**EXERCISE BRIEF**.
Starting with the first line of the data below, copy each line up to and including the one containing "return -257 +". Pictures stay out.

**SOURCE MATERIAL**.
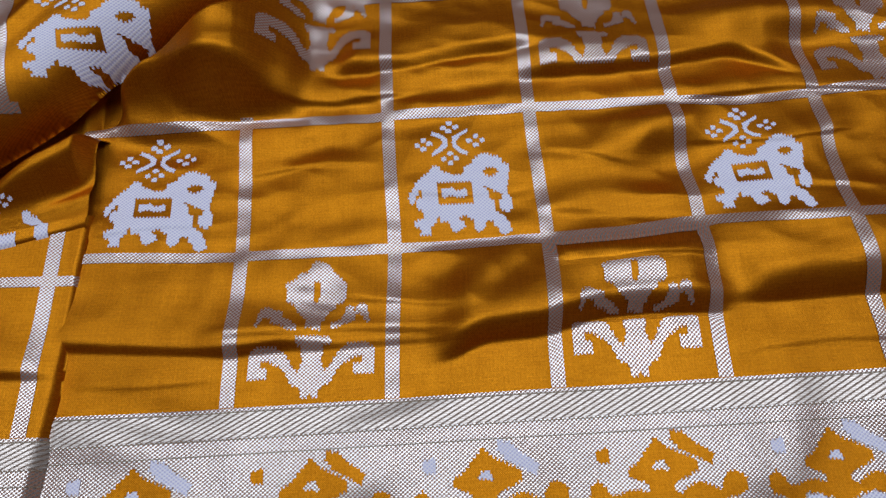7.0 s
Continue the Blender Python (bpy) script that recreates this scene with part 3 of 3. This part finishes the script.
def tuck_plan(U, V):
    """The layer is gathered: the body of its motif lies inside the pleat."""
    return -257 + 0.95 * U - 0.16 * (U - 25) * smooth(22, 43, V), np.interp(V, [-90, 0, 3, 5, 22, 40, 43, 66, 150, 260], [8, 80, 83, 91, 112, 114, 117, 131, 196, 280]) + 0.22 * U


TUCKED = Panel(tuck_plan, tuck_height, tuck_inside, (-370, 0, -150, 240))
tucked_cloth = strip("cloth_panel", TUCKED, -110, 110, -90, 200, SILK, saree, 0.0, 1.0, "orange silk layer tucked in a slanting fold")
for i in (-1, 0):
    strip("upright_stripe", TUCKED, 75 * i - STRIPE_U / 2, 75 * i + STRIPE_U / 2, -80, 160, ZARI, tucked_cloth, 0.32, 0.9, "narrow silver stripe")
strip("cross_stripe", TUCKED, -110, 0, -STRIPE_V / 2, STRIPE_V / 2, ZARI, tucked_cloth, 0.42, 0.9, "narrow silver stripe")
woven("elephant_motif", TUCKED, (0.0, 0.0), [ELE_REAR, ELE_FRONT], [[(0, 21), (53, 21), (53, 50), (0, 50)], [(21, 2), (36, 2), (36, 30), (21, 30)], [(45, 0), (70, 0), (70, 13.5), (53, 13.5), (53, 30), (45, 30)]], LILAC, tucked_cloth, label="lilac-white woven elephant, mostly inside a pleat")
woven("star_motif", TUCKED, (0.0, 0.0), dots(STAR_DOTS) + [STAR_L, STAR_R], [], LILAC, tucked_cloth, cell=0.65, tooth=0.12)

HEAPED = Panel(lambda U, V: (-215 + 1.1 * U, 183 + 0.2 * U + 0.78 * V), heap_height, heap_inside, (-400, 90, -60, 360))
heaped_cloth = strip("cloth_panel", HEAPED, -150, 150, -110, 180, SILK, saree, 0.0, 1.0, "orange silk heaped in a thick gathered fold")
for i in (-1, 0):
    strip("upright_stripe", HEAPED, 75 * i - STRIPE_U / 2, 75 * i + STRIPE_U / 2, -12, 180, ZARI, heaped_cloth, 0.32, 0.9, "narrow silver stripe")
for j in (0, 1):
    strip("cross_stripe", HEAPED, -150, 6, 72 * j - 9 - STRIPE_V / 2, 72 * j - 9 + STRIPE_V / 2, ZARI, heaped_cloth, 0.42, 0.9, "narrow silver stripe")
elephant(HEAPED, (0.0, 0.0), LILAC, heaped_cloth)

**TASK RESULT**.
7.0 s
Continue the Blender Python (bpy) script that recreates this scene with part 3 of 3. This part finishes the script.
def tuck_plan(U, V):
    """The layer is gathered: the body of its motif lies inside the pleat."""
    return -257 + 0.95 * U - 0.16 * (U - 25) * smooth(22, 43, V), np.interp(V, [-90, 0, 3, 5, 22, 40, 43, 66, 150, 260], [8, 80, 83, 91, 112, 114, 117, 131, 196, 280]) + 0.22 * U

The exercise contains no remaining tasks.